(Exercise objective): Reproduce the listing below exactly. Pictures do not belong in the copy.
* begin Dataset section *
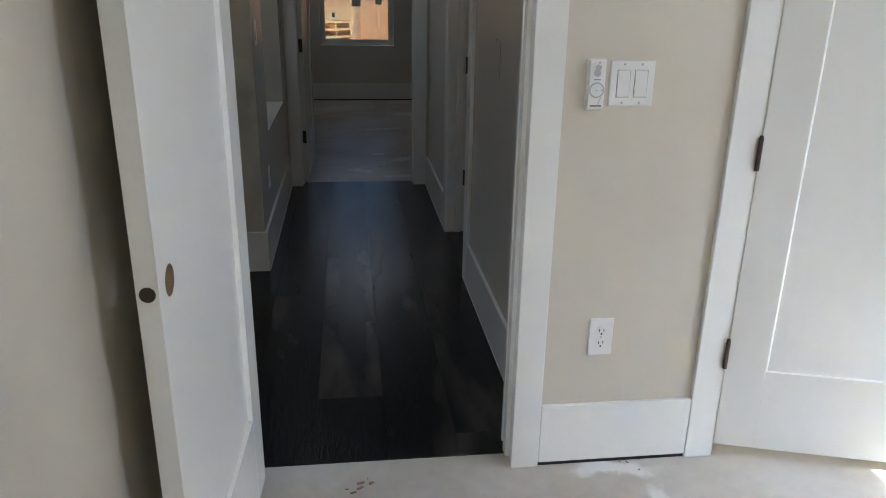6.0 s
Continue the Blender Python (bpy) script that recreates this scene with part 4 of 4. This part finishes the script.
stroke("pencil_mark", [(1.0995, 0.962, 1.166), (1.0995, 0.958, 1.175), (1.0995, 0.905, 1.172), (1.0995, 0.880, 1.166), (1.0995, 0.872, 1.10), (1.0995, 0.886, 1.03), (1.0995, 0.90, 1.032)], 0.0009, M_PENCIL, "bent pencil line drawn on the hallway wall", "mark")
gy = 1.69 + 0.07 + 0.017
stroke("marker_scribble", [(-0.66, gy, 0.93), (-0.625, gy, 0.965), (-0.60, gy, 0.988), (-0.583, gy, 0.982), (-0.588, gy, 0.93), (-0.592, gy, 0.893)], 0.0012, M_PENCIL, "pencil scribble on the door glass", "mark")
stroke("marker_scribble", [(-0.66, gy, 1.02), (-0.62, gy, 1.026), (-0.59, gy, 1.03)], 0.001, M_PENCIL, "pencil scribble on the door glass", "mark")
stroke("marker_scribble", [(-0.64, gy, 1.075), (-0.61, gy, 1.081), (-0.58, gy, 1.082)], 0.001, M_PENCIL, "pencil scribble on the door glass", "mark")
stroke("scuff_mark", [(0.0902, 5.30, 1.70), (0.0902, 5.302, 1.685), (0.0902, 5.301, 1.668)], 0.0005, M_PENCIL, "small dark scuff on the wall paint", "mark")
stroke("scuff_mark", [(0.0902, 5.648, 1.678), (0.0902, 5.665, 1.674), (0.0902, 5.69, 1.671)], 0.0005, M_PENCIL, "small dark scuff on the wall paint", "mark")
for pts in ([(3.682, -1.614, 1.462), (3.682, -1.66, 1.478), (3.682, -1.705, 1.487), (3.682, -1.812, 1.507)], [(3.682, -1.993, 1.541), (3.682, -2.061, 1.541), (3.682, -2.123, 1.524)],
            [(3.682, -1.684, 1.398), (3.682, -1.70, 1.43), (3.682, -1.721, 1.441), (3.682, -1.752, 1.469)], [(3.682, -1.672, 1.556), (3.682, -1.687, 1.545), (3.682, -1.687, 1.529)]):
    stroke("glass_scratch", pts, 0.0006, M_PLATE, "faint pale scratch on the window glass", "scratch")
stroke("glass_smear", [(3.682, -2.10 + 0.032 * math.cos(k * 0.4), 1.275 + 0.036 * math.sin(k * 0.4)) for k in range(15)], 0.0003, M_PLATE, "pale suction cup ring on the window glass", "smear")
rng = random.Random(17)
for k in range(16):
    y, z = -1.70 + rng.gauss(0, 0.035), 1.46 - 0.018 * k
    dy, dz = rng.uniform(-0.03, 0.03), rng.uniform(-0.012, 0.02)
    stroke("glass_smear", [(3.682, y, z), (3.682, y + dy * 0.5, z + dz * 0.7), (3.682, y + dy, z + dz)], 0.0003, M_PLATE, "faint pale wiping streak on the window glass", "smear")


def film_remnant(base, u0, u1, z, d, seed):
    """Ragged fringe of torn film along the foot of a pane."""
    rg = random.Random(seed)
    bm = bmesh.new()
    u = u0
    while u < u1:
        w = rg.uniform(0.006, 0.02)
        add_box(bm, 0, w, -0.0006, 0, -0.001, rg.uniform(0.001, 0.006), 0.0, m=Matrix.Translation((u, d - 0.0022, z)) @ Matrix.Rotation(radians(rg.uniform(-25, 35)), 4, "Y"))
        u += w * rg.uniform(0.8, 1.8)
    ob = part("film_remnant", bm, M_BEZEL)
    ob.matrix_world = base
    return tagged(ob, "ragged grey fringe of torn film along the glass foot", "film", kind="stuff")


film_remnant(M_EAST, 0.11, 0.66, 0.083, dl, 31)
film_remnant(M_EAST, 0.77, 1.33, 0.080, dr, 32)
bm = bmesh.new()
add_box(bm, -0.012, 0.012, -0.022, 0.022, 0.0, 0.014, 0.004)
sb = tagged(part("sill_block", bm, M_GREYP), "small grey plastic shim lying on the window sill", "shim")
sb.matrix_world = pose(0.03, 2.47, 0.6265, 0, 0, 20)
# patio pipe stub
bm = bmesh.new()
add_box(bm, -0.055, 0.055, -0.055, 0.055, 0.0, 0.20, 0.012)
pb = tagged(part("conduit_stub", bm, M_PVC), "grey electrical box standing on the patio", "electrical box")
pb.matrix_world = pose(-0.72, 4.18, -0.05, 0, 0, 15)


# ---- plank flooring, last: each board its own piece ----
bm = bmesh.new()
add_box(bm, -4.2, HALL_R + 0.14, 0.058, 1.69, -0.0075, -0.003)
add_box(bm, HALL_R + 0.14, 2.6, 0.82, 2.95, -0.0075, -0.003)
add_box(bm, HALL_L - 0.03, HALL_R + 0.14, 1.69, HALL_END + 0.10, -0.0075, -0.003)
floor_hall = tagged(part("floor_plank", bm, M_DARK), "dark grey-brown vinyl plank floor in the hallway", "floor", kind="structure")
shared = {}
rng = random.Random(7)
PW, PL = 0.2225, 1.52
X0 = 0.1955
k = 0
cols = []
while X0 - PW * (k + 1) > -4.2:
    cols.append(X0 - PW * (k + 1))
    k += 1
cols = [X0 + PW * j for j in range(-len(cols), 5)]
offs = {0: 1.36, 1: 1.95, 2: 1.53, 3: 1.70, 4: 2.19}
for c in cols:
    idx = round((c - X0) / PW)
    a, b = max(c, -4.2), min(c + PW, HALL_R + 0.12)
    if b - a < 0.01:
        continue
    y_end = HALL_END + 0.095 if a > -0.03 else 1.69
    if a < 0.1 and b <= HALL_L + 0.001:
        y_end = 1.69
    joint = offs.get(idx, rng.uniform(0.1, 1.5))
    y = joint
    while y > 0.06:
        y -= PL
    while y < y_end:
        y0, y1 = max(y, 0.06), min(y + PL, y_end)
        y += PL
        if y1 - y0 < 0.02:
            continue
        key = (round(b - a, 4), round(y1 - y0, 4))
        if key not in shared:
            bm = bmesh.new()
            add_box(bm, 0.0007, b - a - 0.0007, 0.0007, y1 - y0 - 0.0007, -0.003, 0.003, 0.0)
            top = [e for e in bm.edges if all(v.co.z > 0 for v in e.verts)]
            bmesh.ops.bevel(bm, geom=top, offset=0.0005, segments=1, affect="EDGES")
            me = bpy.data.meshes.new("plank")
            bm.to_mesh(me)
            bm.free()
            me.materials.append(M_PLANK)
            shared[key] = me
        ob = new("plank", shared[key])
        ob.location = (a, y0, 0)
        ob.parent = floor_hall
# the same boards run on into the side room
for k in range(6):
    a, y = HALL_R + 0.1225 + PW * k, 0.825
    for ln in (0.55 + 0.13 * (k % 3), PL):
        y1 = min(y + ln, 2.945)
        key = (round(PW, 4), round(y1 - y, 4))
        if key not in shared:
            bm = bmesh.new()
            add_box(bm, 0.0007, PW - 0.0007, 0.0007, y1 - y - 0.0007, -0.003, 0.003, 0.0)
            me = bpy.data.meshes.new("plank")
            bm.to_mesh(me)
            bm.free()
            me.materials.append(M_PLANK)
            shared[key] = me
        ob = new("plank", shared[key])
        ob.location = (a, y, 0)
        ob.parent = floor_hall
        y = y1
* end Dataset section *
(Reply to the task):
6.0 s
Continue the Blender Python (bpy) script that recreates this scene with part 4 of 4. This part finishes the script.
stroke("pencil_mark", [(1.0995, 0.962, 1.166), (1.0995, 0.958, 1.175), (1.0995, 0.905, 1.172), (1.0995, 0.880, 1.166), (1.0995, 0.872, 1.10), (1.0995, 0.886, 1.03), (1.0995, 0.90, 1.032)], 0.0009, M_PENCIL, "bent pencil line drawn on the hallway wall", "mark")
gy = 1.69 + 0.07 + 0.017
stroke("marker_scribble", [(-0.66, gy, 0.93), (-0.625, gy, 0.965), (-0.60, gy, 0.988), (-0.583, gy, 0.982), (-0.588, gy, 0.93), (-0.592, gy, 0.893)], 0.0012, M_PENCIL, "pencil scribble on the door glass", "mark")
stroke("marker_scribble", [(-0.66, gy, 1.02), (-0.62, gy, 1.026), (-0.59, gy, 1.03)], 0.001, M_PENCIL, "pencil scribble on the door glass", "mark")
stroke("marker_scribble", [(-0.64, gy, 1.075), (-0.61, gy, 1.081), (-0.58, gy, 1.082)], 0.001, M_PENCIL, "pencil scribble on the door glass", "mark")
stroke("scuff_mark", [(0.0902, 5.30, 1.70), (0.0902, 5.302, 1.685), (0.0902, 5.301, 1.668)], 0.0005, M_PENCIL, "small dark scuff on the wall paint", "mark")
stroke("scuff_mark", [(0.0902, 5.648, 1.678), (0.0902, 5.665, 1.674), (0.0902, 5.69, 1.671)], 0.0005, M_PENCIL, "small dark scuff on the wall paint", "mark")
for pts in ([(3.682, -1.614, 1.462), (3.682, -1.66, 1.478), (3.682, -1.705, 1.487), (3.682, -1.812, 1.507)], [(3.682, -1.993, 1.541), (3.682, -2.061, 1.541), (3.682, -2.123, 1.524)],
            [(3.682, -1.684, 1.398), (3.682, -1.70, 1.43), (3.682, -1.721, 1.441), (3.682, -1.752, 1.469)], [(3.682, -1.672, 1.556), (3.682, -1.687, 1.545), (3.682, -1.687, 1.529)]):
    stroke("glass_scratch", pts, 0.0006, M_PLATE, "faint pale scratch on the window glass", "scratch")
stroke("glass_smear", [(3.682, -2.10 + 0.032 * math.cos(k * 0.4), 1.275 + 0.036 * math.sin(k * 0.4)) for k in range(15)], 0.0003, M_PLATE, "pale suction cup ring on the window glass", "smear")
rng = random.Random(17)
for k in range(16):
    y, z = -1.70 + rng.gauss(0, 0.035), 1.46 - 0.018 * k
    dy, dz = rng.uniform(-0.03, 0.03), rng.uniform(-0.012, 0.02)
    stroke("glass_smear", [(3.682, y, z), (3.682, y + dy * 0.5, z + dz * 0.7), (3.682, y + dy, z + dz)], 0.0003, M_PLATE, "faint pale wiping streak on the window glass", "smear")


def film_remnant(base, u0, u1, z, d, seed):
    """Ragged fringe of torn film along the foot of a pane."""
    rg = random.Random(seed)
    bm = bmesh.new()
    u = u0
    while u < u1:
        w = rg.uniform(0.006, 0.02)
        add_box(bm, 0, w, -0.0006, 0, -0.001, rg.uniform(0.001, 0.006), 0.0, m=Matrix.Translation((u, d - 0.0022, z)) @ Matrix.Rotation(radians(rg.uniform(-25, 35)), 4, "Y"))
        u += w * rg.uniform(0.8, 1.8)
    ob = part("film_remnant", bm, M_BEZEL)
    ob.matrix_world = base
    return tagged(ob, "ragged grey fringe of torn film along the glass foot", "film", kind="stuff")


film_remnant(M_EAST, 0.11, 0.66, 0.083, dl, 31)
film_remnant(M_EAST, 0.77, 1.33, 0.080, dr, 32)
bm = bmesh.new()
add_box(bm, -0.012, 0.012, -0.022, 0.022, 0.0, 0.014, 0.004)
sb = tagged(part("sill_block", bm, M_GREYP), "small grey plastic shim lying on the window sill", "shim")
sb.matrix_world = pose(0.03, 2.47, 0.6265, 0, 0, 20)
# patio pipe stub
bm = bmesh.new()
add_box(bm, -0.055, 0.055, -0.055, 0.055, 0.0, 0.20, 0.012)
pb = tagged(part("conduit_stub", bm, M_PVC), "grey electrical box standing on the patio", "electrical box")
pb.matrix_world = pose(-0.72, 4.18, -0.05, 0, 0, 15)


# ---- plank flooring, last: each board its own piece ----
bm = bmesh.new()
add_box(bm, -4.2, HALL_R + 0.14, 0.058, 1.69, -0.0075, -0.003)
add_box(bm, HALL_R + 0.14, 2.6, 0.82, 2.95, -0.0075, -0.003)
add_box(bm, HALL_L - 0.03, HALL_R + 0.14, 1.69, HALL_END + 0.10, -0.0075, -0.003)
floor_hall = tagged(part("floor_plank", bm, M_DARK), "dark grey-brown vinyl plank floor in the hallway", "floor", kind="structure")
shared = {}
rng = random.Random(7)
PW, PL = 0.2225, 1.52
X0 = 0.1955
k = 0
cols = []
while X0 - PW * (k + 1) > -4.2:
    cols.append(X0 - PW * (k + 1))
    k += 1
cols = [X0 + PW * j for j in range(-len(cols), 5)]
offs = {0: 1.36, 1: 1.95, 2: 1.53, 3: 1.70, 4: 2.19}
for c in cols:
    idx = round((c - X0) / PW)
    a, b = max(c, -4.2), min(c + PW, HALL_R + 0.12)
    if b - a < 0.01:
        continue
    y_end = HALL_END + 0.095 if a > -0.03 else 1.69
    if a < 0.1 and b <= HALL_L + 0.001:
        y_end = 1.69
    joint = offs.get(idx, rng.uniform(0.1, 1.5))
    y = joint
    while y > 0.06:
        y -= PL
    while y < y_end:
        y0, y1 = max(y, 0.06), min(y + PL, y_end)
        y += PL
        if y1 - y0 < 0.02:
            continue
        key = (round(b - a, 4), round(y1 - y0, 4))
        if key not in shared:
            bm = bmesh.new()
            add_box(bm, 0.0007, b - a - 0.0007, 0.0007, y1 - y0 - 0.0007, -0.003, 0.003, 0.0)
            top = [e for e in bm.edges if all(v.co.z > 0 for v in e.verts)]
            bmesh.ops.bevel(bm, geom=top, offset=0.0005, segments=1, affect="EDGES")
            me = bpy.data.meshes.new("plank")
            bm.to_mesh(me)
            bm.free()
            me.materials.append(M_PLANK)
            shared[key] = me
        ob = new("plank", shared[key])
        ob.location = (a, y0, 0)
        ob.parent = floor_hall
# the same boards run on into the side room
for k in range(6):
    a, y = HALL_R + 0.1225 + PW * k, 0.825
    for ln in (0.55 + 0.13 * (k % 3), PL):
        y1 = min(y + ln, 2.945)
        key = (round(PW, 4), round(y1 - y, 4))
        if key not in shared:
            bm = bmesh.new()
            add_box(bm, 0.0007, PW - 0.0007, 0.0007, y1 - y - 0.0007, -0.003, 0.003, 0.0)
            me = bpy.data.meshes.new("plank")
            bm.to_mesh(me)
            bm.free()
            me.materials.append(M_PLANK)
            shared[key] = me
        ob = new("plank", shared[key])
        ob.location = (a, y, 0)
        ob.parent = floor_hall
        y = y1